Los atentados recientes – teledirigidos por Occidente – contra el gasoducto Nordstream en aguas bajo control de la OTAN en el mar Báltico y contra el puente de Crimea – vital para la logística rusa – han agravado la situación pues provocaron el disparo ruso de drones y misiles contra objetivos de infraestructura y ciudades ucranianas (Kiev incluida) en represalia por estos ataques. Las cosas pueden ponerse todavía peor si utilizando el armamento proporcionado por la OTAN los ucranianos responden y, algo que no es para nada improbable, alguno de estos disparos de misiles o fuego de artillería impacta centrales nucleares, como la de Zaporiya (en territorio del Donbás, ya anexionado por los rusos, de manera que se encuentra bajo su control) que es la más grande de Europa y posee cuatro reactores. Si lo de Chernobil fue una catástrofe de magnitud europea (porque la radiación no conoce fronteras) es fácil suponer lo que sería una explosión en dichas instalaciones nucleares.
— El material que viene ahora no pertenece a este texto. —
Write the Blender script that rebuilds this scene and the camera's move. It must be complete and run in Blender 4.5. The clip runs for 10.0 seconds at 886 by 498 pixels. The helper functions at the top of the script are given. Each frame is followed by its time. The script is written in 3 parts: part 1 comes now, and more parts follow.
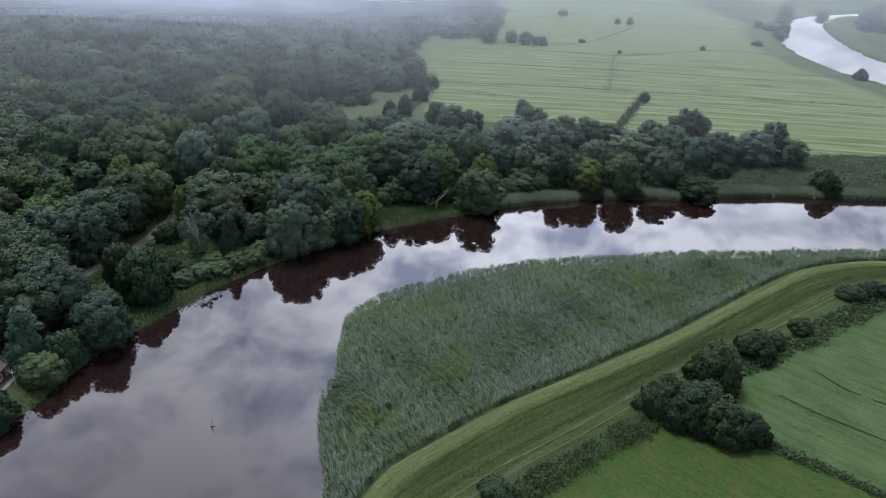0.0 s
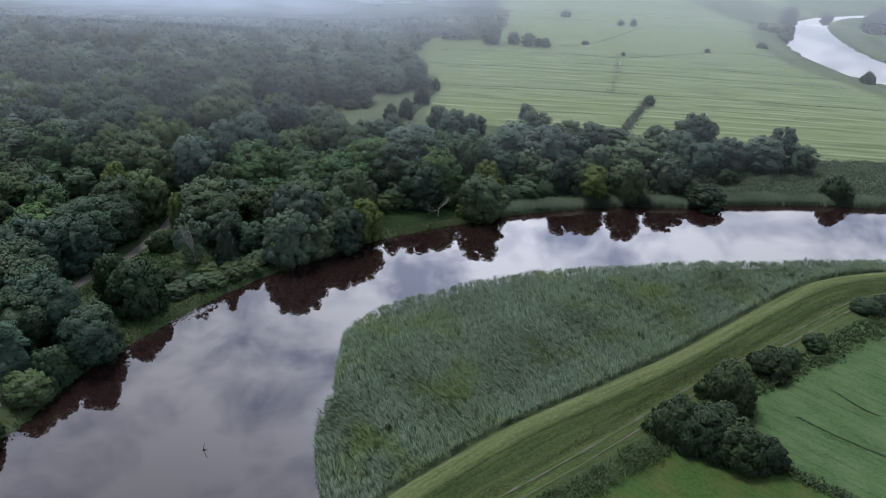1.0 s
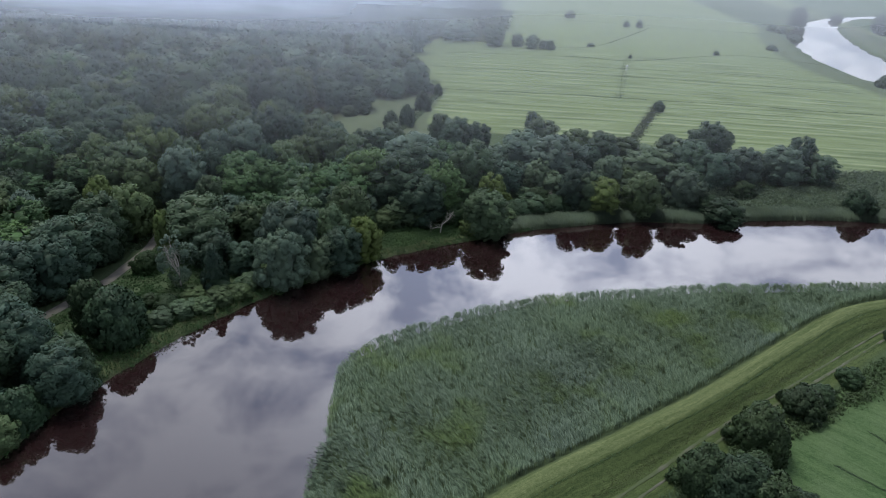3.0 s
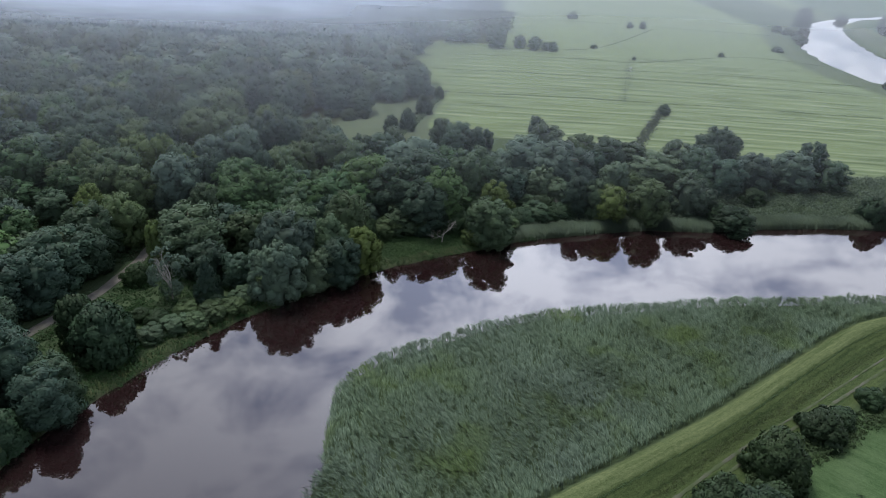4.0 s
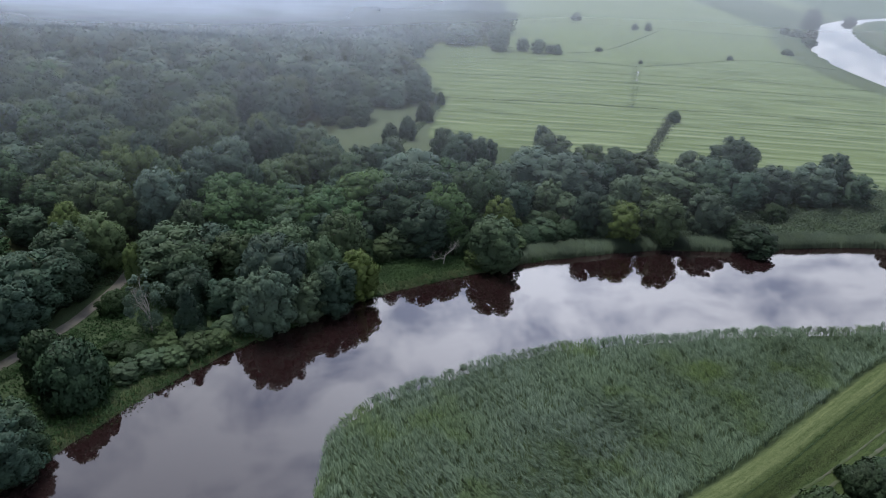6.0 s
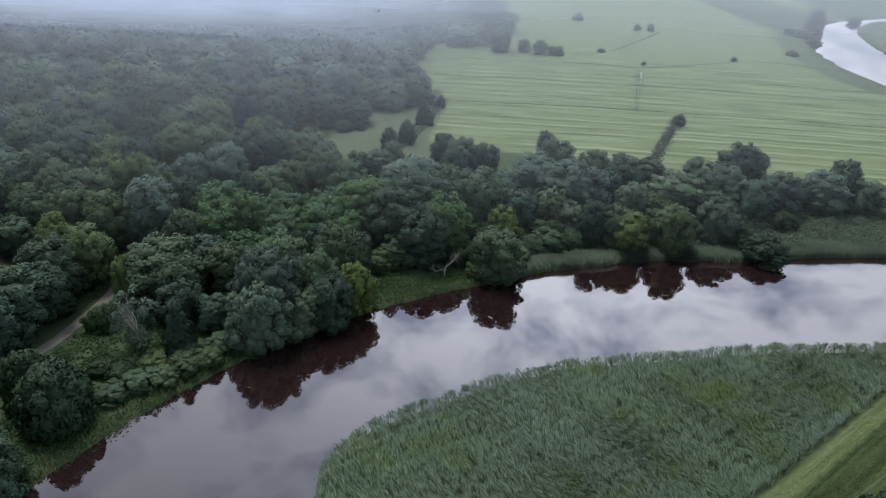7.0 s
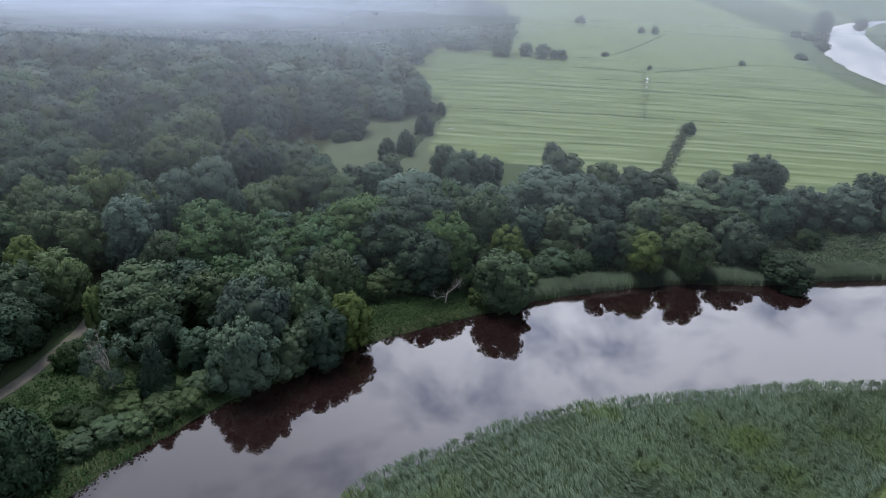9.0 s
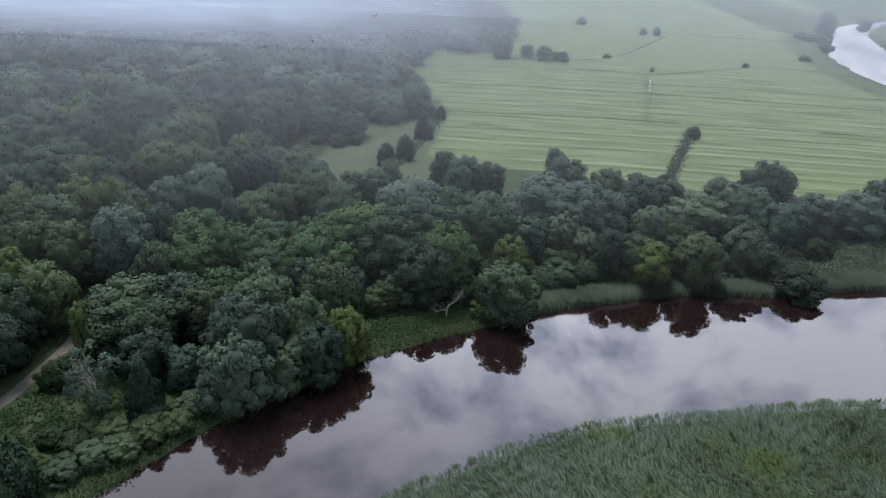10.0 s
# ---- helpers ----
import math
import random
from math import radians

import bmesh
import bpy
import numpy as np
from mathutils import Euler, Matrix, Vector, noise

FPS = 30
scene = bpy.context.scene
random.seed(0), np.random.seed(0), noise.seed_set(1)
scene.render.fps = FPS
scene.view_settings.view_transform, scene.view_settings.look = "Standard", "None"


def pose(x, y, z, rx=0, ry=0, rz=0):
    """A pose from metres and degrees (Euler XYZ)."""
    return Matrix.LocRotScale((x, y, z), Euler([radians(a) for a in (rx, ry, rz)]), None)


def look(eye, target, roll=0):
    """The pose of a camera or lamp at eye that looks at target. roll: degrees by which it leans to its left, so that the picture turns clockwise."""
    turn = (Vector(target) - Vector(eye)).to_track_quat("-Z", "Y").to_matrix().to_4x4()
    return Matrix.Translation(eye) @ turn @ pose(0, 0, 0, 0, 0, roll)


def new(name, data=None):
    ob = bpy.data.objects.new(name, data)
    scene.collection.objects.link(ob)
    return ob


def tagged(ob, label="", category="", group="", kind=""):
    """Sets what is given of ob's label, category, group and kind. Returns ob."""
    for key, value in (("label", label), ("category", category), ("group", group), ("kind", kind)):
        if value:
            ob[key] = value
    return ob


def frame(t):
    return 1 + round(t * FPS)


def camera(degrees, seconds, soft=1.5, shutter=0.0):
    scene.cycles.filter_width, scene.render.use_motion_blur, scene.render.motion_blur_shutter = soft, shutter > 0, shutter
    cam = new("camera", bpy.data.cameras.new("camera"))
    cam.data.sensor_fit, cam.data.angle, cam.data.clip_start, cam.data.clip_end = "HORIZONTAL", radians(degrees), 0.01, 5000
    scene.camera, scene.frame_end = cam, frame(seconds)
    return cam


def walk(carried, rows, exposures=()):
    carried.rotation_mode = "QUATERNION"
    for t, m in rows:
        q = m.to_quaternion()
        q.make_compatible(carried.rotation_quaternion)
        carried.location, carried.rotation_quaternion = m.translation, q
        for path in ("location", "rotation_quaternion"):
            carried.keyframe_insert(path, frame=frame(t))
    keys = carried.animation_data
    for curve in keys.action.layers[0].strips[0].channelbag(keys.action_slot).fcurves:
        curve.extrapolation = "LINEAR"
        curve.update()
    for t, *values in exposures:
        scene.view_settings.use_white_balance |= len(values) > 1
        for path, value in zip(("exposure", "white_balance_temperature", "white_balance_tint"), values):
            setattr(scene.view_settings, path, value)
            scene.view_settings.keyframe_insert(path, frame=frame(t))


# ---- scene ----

En síntesis, estamos a las puertas de una Tercera Guerra Mundial. Sólo los países europeos, y dentro de ellos principalmente Alemania y Francia están en condiciones de promover la vía diplomática para lograr, insistimos en esto, como mínimo un alto al fuego. Pero obviamente, esto implica enfrentarse a los halcones de Washington. Ya en el pasado el presidente De Gaulle – cuando los americanos quisieron vetar la decisión de Francia de dotarse de armamento nuclear propio – expulsó a la OTAN de París e impuso su política de la “force de frappe”. Se necesitaría que tanto el presidente Macron como el canciller Scholz atendieran lo que esa gran dama, estadista de primera magnitud que es Angela Merkel, ha venido diciéndoles que hagan. La sobrevivencia de la humanidad entera es lo que se encuentra en juego.